Hace unos meses, mi abuelo se rompió el fémur y la inmovilidad se sumó a la larga lista de achaques que hoy amenazan a cada instante con quitarle el control de su mente. Cuando estamos con él, hay veces que no nos conoce o que no se sitúa en la casa donde ha pasado los últimos cuarenta años. No obstante, el otro día mi padre me contaba los ratos de lucidez y cómo se emocionaba al ser consciente del deterioro físico. Esa lucidez me despierta un respeto y un silencio interior especiales, porque desde la tristeza de mi abuelo yo contemplo la vida que brilla en los ojos inexpresivos y que encuentran, aunque no buscan, la mirada de mi abuela, sentada en frente.
Cuando caminaba mi abuela podía guiarle y servirle de apoyo. ¡Curioso bastón que siempre estuvo ahí y ahora tomaba forma visible y evidente! A pesar de sus ictus y de su equilibrio torpe, mi abuela agarraba las manos trémulas de mi abuelo y se lo llevaba, inestables los dos, casa adentro, como han hecho siempre y entonces más que nunca. Y yo los miraba alejarse, maravillándome del milagro que hace el amor y la opción, cómo los años generan vida, y cómo aun dándose tienen cada vez más. Cómo mi abuela, que hoy trata a su marido con la ternura de los niños, ha crecido y hecho crecer en una familia humilde, de manera silenciosa, siendo apoyo de tantos.
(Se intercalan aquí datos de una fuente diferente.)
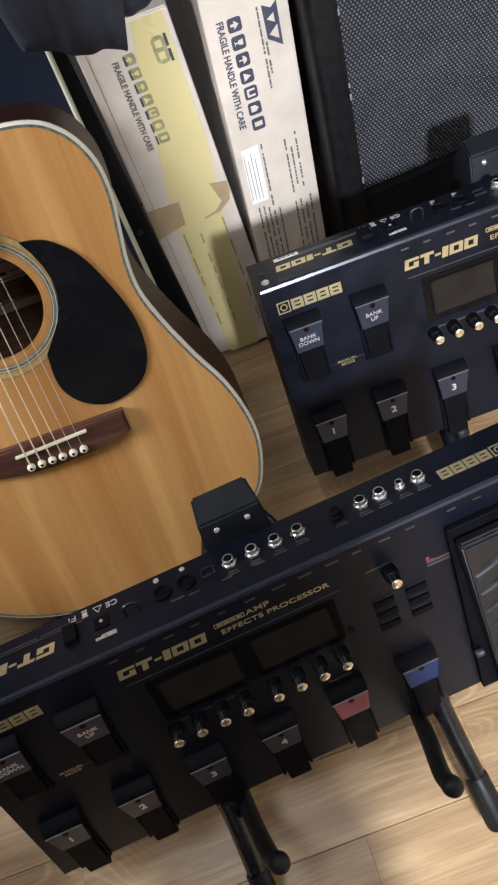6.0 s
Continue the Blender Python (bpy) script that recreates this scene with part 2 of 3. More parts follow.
def ring(cx, cy, r0, r1, z0, z1, n=64):
    bm = bmesh.new()
    rows = []
    for i in range(n):
        a = 2 * math.pi * i / n
        c, s = math.cos(a), math.sin(a)
        rows.append([bm.verts.new((cx + r * c, cy + r * s, z)) for r, z in ((r0, z0), (r0, z1), (r1, z1), (r1, z0))])
    for i in range(n):
        p, q = rows[i], rows[(i + 1) % n]
        for k in range(4):
            bm.faces.new((p[k], p[(k + 1) % 4], q[(k + 1) % 4], q[k]))
    return bm


def lathe(profile, n=20, m=None):
    """A turned form from (radius, height) pairs about z, set at the pose m."""
    bm = bmesh.new()
    rows = []
    for i in range(n):
        a = 2 * math.pi * i / n
        rows.append([bm.verts.new((r * math.cos(a), r * math.sin(a), z)) for r, z in profile])
    for i in range(n):
        p, q = rows[i], rows[(i + 1) % n]
        for k in range(len(profile) - 1):
            bm.faces.new((p[k], q[k], q[k + 1], p[k + 1]))
    for end in (0, -1):
        if profile[end][0] > 1e-6:
            bm.faces.new([r[end] for r in rows])
    bmesh.ops.remove_doubles(bm, verts=bm.verts, dist=1e-7)
    if m is not None:
        bm.transform(m)
    return bm


def tube(points, radius, n=12, radii=None):
    """A round bar along points, with closed ends."""
    bm = bmesh.new()
    pts = [Vector(p) for p in points]
    rings = []
    side = None
    for i, p in enumerate(pts):
        d = (pts[min(i + 1, len(pts) - 1)] - pts[max(i - 1, 0)]).normalized()
        if side is None:
            side = d.orthogonal().normalized()
        side = (side - d * side.dot(d)).normalized()
        up = d.cross(side)
        r = radii[i] if radii else radius
        rings.append([bm.verts.new(p + r * (math.cos(2 * math.pi * k / n) * side + math.sin(2 * math.pi * k / n) * up)) for k in range(n)])
    for a, b in zip(rings, rings[1:]):
        for k in range(n):
            bm.faces.new((a[k], a[(k + 1) % n], b[(k + 1) % n], b[k]))
    bm.faces.new(rings[0][::-1])
    bm.faces.new(rings[-1])
    return bm


def smooth_path(ctrl, steps=6, closed=False):
    """Catmull-Rom points through the control points."""
    pts = [Vector(c) for c in ctrl]
    n = len(pts)
    out = []
    for i in range(n if closed else n - 1):
        if closed:
            p0, p1, p2, p3 = (pts[(i + k) % n] for k in (-1, 0, 1, 2))
        else:
            p0, p1, p2, p3 = pts[max(i - 1, 0)], pts[i], pts[i + 1], pts[min(i + 2, n - 1)]
        for s in range(steps):
            t = s / steps
            out.append(0.5 * (2 * p1 + (p2 - p0) * t + (2 * p0 - 5 * p1 + 4 * p2 - p3) * t * t + (3 * p1 - p0 - 3 * p2 + p3) * t ** 3))
    if not closed:
        out.append(pts[-1])
    return out


def lettering(text, size, m, material, parent, name="lettering", stretch=1.0, depth=0.0002):
    """Raised printed words, centred on the pose m."""
    cu = bpy.data.curves.new(name, "FONT")
    cu.body, cu.size, cu.align_x, cu.align_y, cu.extrude, cu.space_line = text, size, "CENTER", "CENTER", depth, 0.95
    cu.offset = size * (0.022 if size > 0.009 else 0.004)
    tmp = bpy.data.objects.new("tmp_text", cu)
    scene.collection.objects.link(tmp)
    me = bpy.data.meshes.new_from_object(tmp)
    bpy.data.objects.remove(tmp)
    me.name = name
    me.transform(m @ Matrix.Diagonal((stretch, 1, 1, 1)))
    me.materials.clear()
    me.materials.append(material)
    ob = new(name, me)
    ob.parent = parent
    return ob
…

Ahora mi hermano y mis primos les vamos a ver de tanto en tanto, nos sentamos en el salón, donde empiezan a aparecer bártulos sanitarios, a donde asoman la cabeza las personas que ayudan en su cuidado, un pequeño ejército familiar. Ellos han estado siempre en esa casa, a donde nosotros volvemos, pero de donde quizá no nos fuimos nunca. Porque es el inicio de nuestra historia.